Il est 1h21 du matin en Guadeloupe, cinq de plus à Paris et Lionel, les bras en estuaire, fait scintiller les fumigènes rouges en entrant dans la Darse où la fête bât son plein. Il saute dans son trampoline, il lève les bras. Il l'a fait. Le rêve de gosse atterrit sur le ponton béni. C'est beau.
En 7 jours et 17 heures !
L'heure n'est guère aux calculs et pourtant. Ce n'est plus une performance c'est un exploit ahurissant que signe l'ancien pêcheur de coquillages, l'ex-préparateur technique, ce dingo de la mer et de la compétition sur tout ce qui flotte. Gitana 11 et Lionel Lemonchois bouclent cette Route du Rhum-La Banque Postale en 7 jours 17h19mn et 6s. Le record de Laurent Bourgnon, vieux de 1998 est amputé de 4 jours, 15h et 22mn ". C'est incroyable, c'est génial, participer à la Route du Rhum c'est déjà un rêve, mais gagner! Je crois que je ne réalise pas encore. Je rêve, je rêve, je suis aux anges ", lâche le marin, " le bateau ne naviguait pas, il volait ! ".

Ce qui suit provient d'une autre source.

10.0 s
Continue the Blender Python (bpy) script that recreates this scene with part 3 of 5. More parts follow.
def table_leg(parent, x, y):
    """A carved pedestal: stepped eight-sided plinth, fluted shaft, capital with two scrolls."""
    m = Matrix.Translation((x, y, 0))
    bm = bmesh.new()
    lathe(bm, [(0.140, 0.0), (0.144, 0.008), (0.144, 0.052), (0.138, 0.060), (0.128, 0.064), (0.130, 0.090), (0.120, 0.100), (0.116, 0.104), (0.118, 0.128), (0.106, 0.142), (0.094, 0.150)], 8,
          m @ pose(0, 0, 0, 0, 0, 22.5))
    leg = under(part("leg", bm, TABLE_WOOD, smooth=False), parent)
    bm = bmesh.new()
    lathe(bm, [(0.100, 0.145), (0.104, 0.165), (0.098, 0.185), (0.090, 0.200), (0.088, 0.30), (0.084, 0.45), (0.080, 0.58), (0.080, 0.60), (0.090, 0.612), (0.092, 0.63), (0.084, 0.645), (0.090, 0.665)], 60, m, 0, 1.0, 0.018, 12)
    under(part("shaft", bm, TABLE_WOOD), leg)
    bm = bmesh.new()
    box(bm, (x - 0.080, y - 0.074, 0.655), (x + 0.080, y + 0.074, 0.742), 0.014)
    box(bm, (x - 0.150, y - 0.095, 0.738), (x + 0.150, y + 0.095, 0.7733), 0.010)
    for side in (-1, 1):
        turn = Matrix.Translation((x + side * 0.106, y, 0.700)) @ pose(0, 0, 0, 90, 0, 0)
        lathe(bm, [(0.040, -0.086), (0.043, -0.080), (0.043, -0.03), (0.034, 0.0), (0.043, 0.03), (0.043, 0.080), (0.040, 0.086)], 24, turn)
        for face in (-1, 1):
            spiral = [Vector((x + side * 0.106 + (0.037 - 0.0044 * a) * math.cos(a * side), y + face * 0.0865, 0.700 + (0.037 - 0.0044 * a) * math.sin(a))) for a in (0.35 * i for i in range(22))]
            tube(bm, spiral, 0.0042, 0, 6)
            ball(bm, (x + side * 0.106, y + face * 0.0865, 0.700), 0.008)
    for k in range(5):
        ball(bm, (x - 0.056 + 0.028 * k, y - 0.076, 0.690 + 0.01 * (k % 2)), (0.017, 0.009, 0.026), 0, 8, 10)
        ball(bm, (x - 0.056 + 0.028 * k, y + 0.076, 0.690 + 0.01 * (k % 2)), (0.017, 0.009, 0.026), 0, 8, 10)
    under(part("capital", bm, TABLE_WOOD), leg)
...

Les chiffres donnent en effet le tournis. Lionel Lemonchois a bouclé les 3 542 milles de la route théorique à 19,11 noeuds de moyenne. Avec les 255 milles courus en plus de la route théorique - un chiffre exceptionnellement faible révélateur d'une météo idéale qui permettait d'aller vite quasiment sans rallonger la route - cette même moyenne de vitesse grimpe à 20,49 noeuds ! On croyait ce genre de performance éventuellement accessible aux équipages - et pas à cette époque de l'année - mais surtout pas à un solitaire. C'est le moment de se souvenir qu'au départ de St Malo, le 29 octobre, les douze pilotes de trimaran misaient sur une traversée en 10 jours.... Ils sont loin les 23 jours de Mike Birch, lors de la première édition en 1978.

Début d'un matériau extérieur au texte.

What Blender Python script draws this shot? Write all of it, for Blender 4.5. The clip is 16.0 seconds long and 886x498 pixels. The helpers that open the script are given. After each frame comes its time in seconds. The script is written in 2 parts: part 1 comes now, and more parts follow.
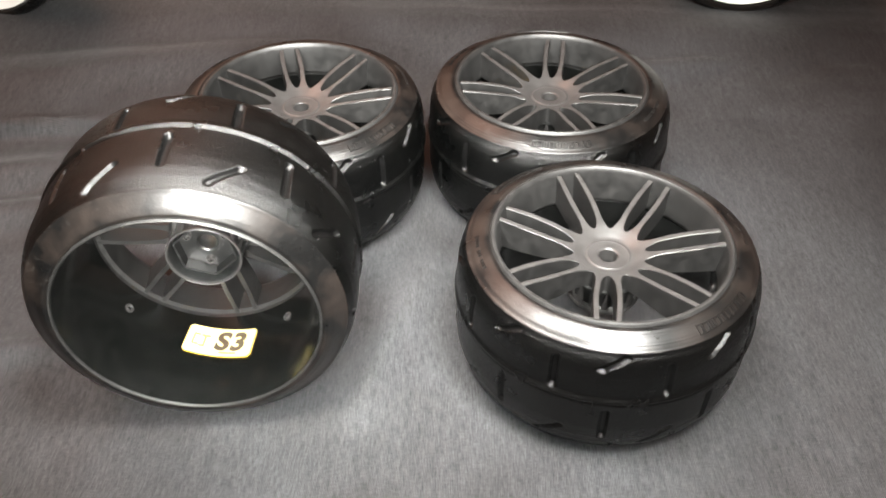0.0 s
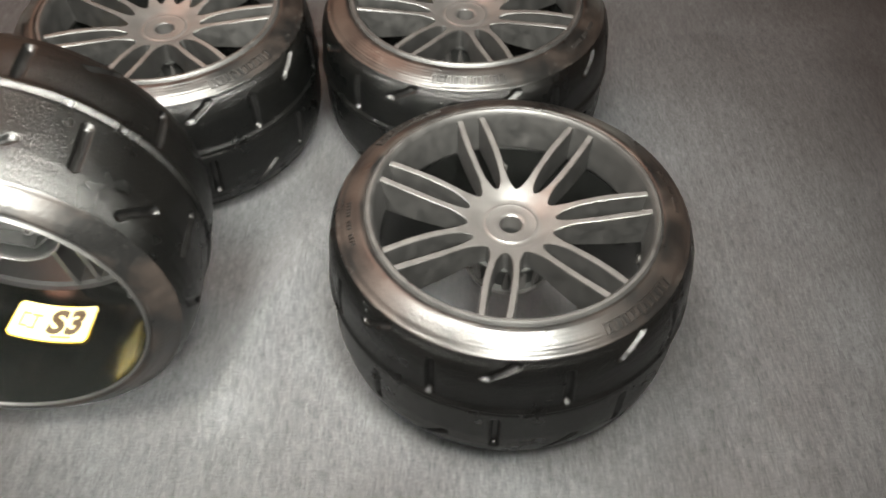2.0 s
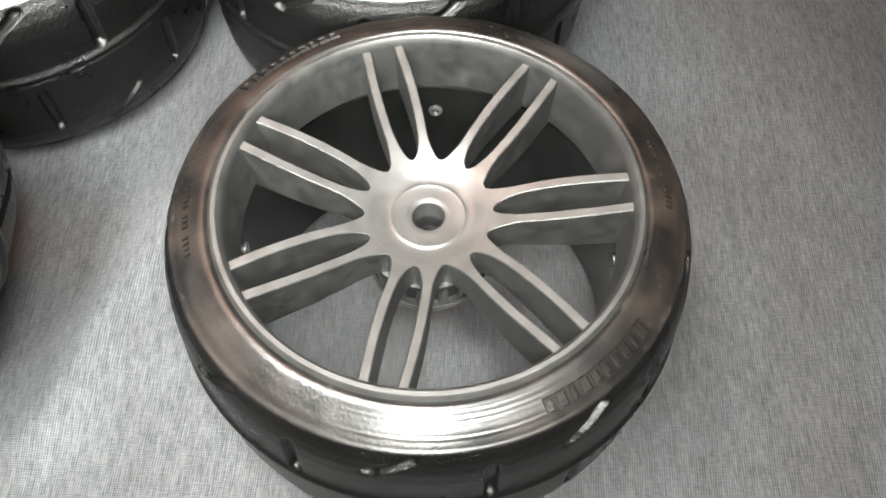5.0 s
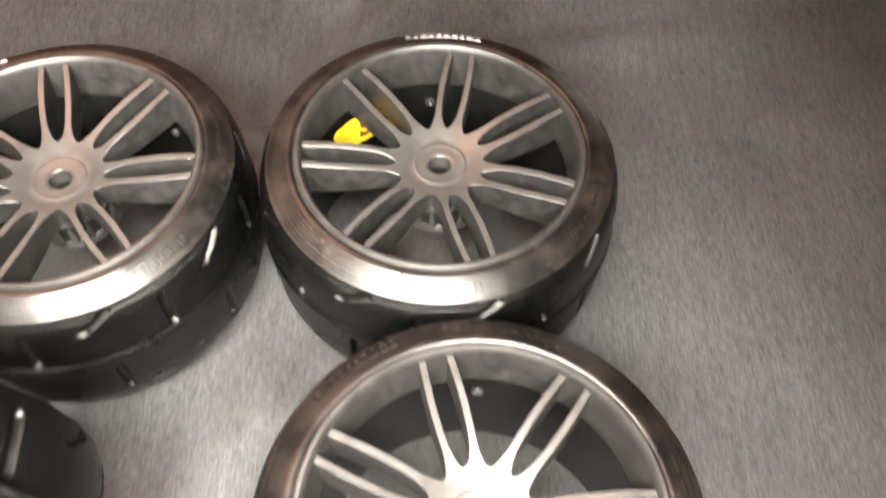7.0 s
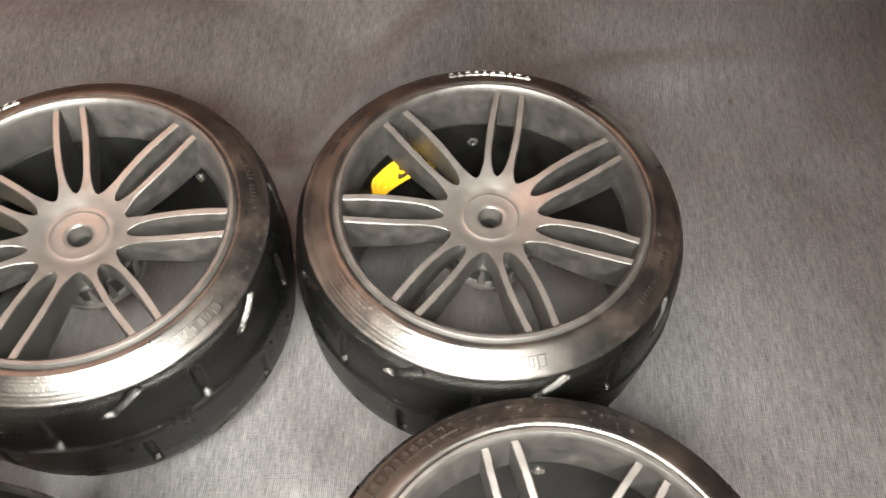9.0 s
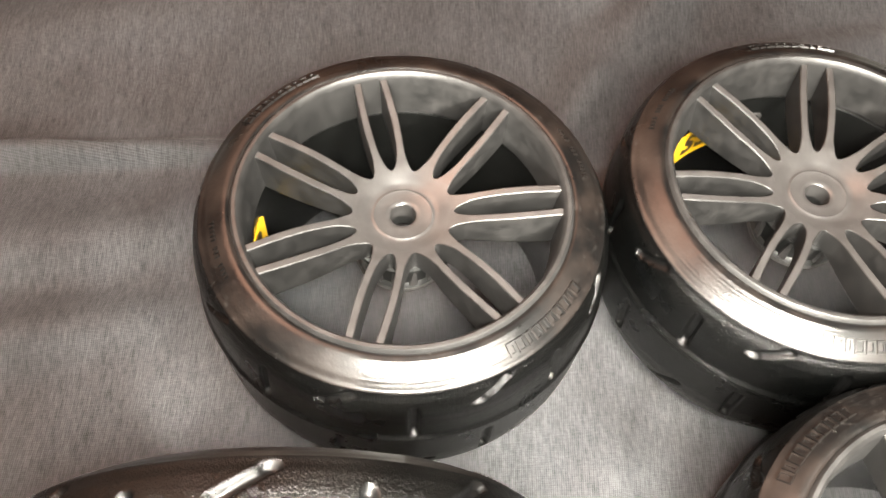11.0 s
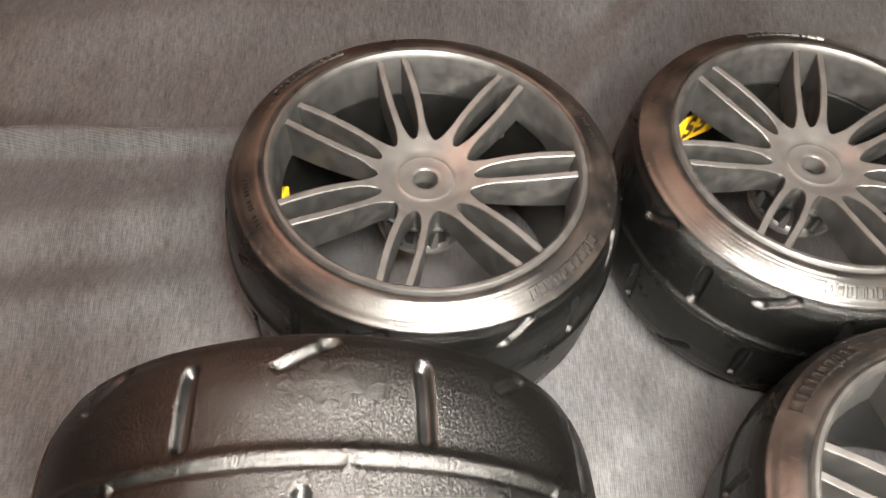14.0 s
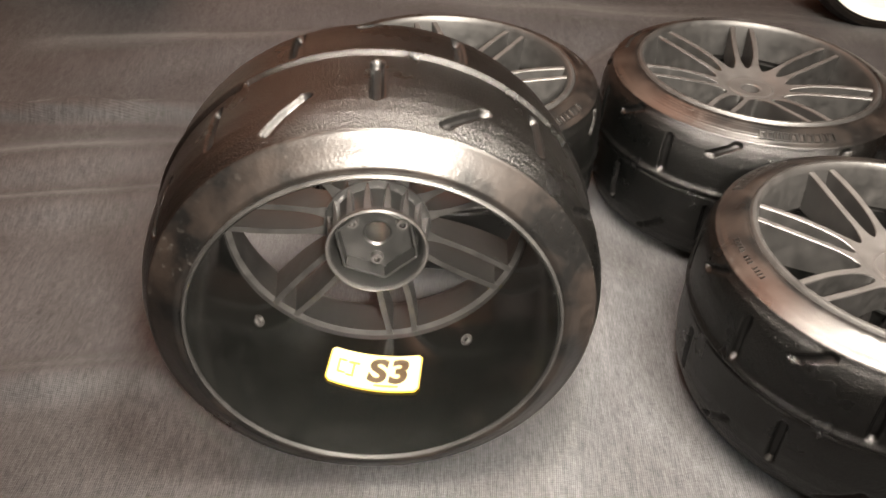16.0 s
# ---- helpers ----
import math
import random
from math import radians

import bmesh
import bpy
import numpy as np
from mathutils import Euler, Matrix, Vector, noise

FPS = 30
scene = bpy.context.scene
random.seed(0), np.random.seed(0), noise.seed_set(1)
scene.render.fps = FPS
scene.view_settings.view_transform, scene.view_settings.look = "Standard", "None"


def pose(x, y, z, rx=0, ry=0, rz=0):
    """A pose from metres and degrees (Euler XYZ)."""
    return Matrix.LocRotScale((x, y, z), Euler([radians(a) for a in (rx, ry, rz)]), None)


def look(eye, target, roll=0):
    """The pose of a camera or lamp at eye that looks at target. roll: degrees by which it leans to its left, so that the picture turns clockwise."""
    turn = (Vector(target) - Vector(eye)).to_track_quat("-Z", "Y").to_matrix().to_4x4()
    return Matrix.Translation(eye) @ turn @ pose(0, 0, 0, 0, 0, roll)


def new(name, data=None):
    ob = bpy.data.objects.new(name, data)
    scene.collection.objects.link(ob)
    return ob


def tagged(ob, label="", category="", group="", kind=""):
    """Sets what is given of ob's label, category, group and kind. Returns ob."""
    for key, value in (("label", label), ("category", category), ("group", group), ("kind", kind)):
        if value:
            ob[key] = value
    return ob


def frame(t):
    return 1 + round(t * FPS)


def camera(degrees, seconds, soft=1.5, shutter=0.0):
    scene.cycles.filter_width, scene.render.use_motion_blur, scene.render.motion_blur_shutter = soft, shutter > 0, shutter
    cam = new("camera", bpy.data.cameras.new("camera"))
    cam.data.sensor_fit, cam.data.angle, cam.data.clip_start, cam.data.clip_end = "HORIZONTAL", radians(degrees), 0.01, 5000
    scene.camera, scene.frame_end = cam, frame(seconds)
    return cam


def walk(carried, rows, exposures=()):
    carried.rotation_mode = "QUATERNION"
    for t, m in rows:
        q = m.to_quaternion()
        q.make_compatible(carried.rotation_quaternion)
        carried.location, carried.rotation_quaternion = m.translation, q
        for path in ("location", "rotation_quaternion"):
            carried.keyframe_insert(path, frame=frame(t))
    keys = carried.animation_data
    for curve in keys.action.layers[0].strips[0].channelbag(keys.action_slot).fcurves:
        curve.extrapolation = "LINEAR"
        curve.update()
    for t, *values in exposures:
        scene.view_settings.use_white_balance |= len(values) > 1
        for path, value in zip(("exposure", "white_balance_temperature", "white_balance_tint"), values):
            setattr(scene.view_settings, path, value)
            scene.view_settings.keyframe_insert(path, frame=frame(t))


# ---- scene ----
cam = camera(54.1, 16.0, soft=1.9, shutter=0.4)
# seconds, place in metres, yaw, pitch and roll in degrees
ROWS = [
    (0.0, -0.0000, -0.0000, 0.2370, 0.00, -41.63, 0.27),
    (0.5, 0.0016, 0.0025, 0.2358, -0.54, -42.13, 0.59),
    (1.0, 0.0023, 0.0147, 0.2317, -0.87, -43.74, 0.85),
    (1.5, 0.0140, 0.0328, 0.2270, -0.79, -46.74, 0.62),
    (2.0, 0.0351, 0.0538, 0.2192, -0.44, -49.17, 0.49),
    (2.5, 0.0528, 0.0913, 0.2147, 1.20, -54.94, 0.07),
    (3.0, 0.0621, 0.1270, 0.1933, 2.83, -59.15, -0.83),
    (3.5, 0.0632, 0.1285, 0.1877, 2.52, -59.86, -0.48),
    (4.0, 0.0607, 0.1314, 0.1832, 2.02, -60.27, -0.17),
    (4.2, 0.0608, 0.1315, 0.1817, 1.96, -60.38, -0.32),
    (6.3, 0.0537, 0.1134, 0.2020, -1.02, -57.48, 2.17),
    (6.5, 0.0527, 0.1186, 0.2113, -1.11, -57.22, 2.20),
    (7.0, 0.0437, 0.1590, 0.2308, -0.85, -56.08, 2.29),
    (7.5, 0.0341, 0.1807, 0.2329, -1.66, -56.59, 3.10),
    (8.0, 0.0314, 0.1819, 0.2311, -2.04, -56.98, 3.25),
    (8.5, 0.0295, 0.1832, 0.2285, -2.04, -56.94, 3.34),
    (9.0, 0.0281, 0.1842, 0.2258, -1.92, -56.89, 3.06),
    (9.5, 0.0167, 0.1851, 0.2256, -2.67, -57.17, 3.96),
    (10.0, -0.0330, 0.1865, 0.2254, -3.24, -57.76, 4.35),
    (10.2, -0.0490, 0.1881, 0.2228, -3.77, -58.09, 4.53),
    (12.5, -0.0576, 0.1874, 0.2134, -2.47, -58.42, 3.17),
    (13.0, -0.0590, 0.1846, 0.2112, -3.64, -57.24, 4.63),
    (13.5, -0.0628, 0.1760, 0.2104, -5.07, -56.00, 5.97),
    (14.0, -0.0651, 0.1612, 0.2101, -5.25, -53.80, 5.74),
    (14.5, -0.0674, 0.1403, 0.2053, -5.32, -51.64, 5.39),
    (15.0, -0.0692, 0.1008, 0.2088, -4.72, -46.92, 4.92),
    (15.5, -0.0721, 0.0611, 0.1838, -4.32, -40.17, 5.55),
    (16.0, -0.0678, 0.0440, 0.1747, -2.31, -37.26, 3.75),
]
walk(cam, [(t, pose(x, y, z, 90 + pitch, 0, yaw) @ pose(0, 0, 0, 0, 0, roll)) for t, x, y, z, yaw, pitch, roll in ROWS],
     exposures=[(0.0, 0.44, 7000, 16), (0.5, 0.45, 7400, 17), (2.0, 0.49, 7250, 13), (3.5, 0.71, 6800, 11), (6.5, 0.78, 7450, 15), (7.0, 0.95, 7750, 18),
                (9.0, 1.07, 7600, 16), (12.5, 1.15, 7550, 17), (14.0, 0.94, 7650, 18), (15.0, 0.71, 8150, 21), (15.5, 0.42, 8150, 21), (16.0, 0.50, 8100, 21)])


# ---- world and light ----
world = bpy.data.worlds.new("room_air")
world.use_nodes = True
world.node_tree.nodes["Background"].inputs["Color"].default_value = (0.42, 0.33, 0.27, 1)
world.node_tree.nodes["Background"].inputs["Strength"].default_value = 0.12
scene.world = world


def lamp(name, kind, m, watts, colour, size, cone=120):
    data = bpy.data.lights.new(name, kind)
    data.energy, data.color = watts, colour
    if kind == "AREA":
        data.shape, data.size, data.size_y, data.spread = "ELLIPSE", size[0], size[1], radians(cone)
    else:
        data.shadow_soft_size = size
    ob = new(name, data)
    ob.matrix_world = m
    return ob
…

Alors oui, Lionel Lemonchois peut danser dans le trampoline de sa merveilleuse machine. Oui, le Baron Benjamin de Rotschild peut être fier de " son " skipper. De toute la saga des prestigieux Gitana armés par la branche franco-suisse des Rotschild, c'est ce marin-là qui signe la plus belle des victoires. Le Rhum en 7 jours et 17 heures. On se répète le chiffre. "Il faut que je le retienne", dit le principal intéressé. C'est finalement le Président du Conseil Régional de Guadeloupe, Victorin Lurel, qui trouve le mot juste : " vous avez débaptisé l'épreuve. Ce n'est plus la Route du Rhum, c'est l'autoroute du Rhum ! "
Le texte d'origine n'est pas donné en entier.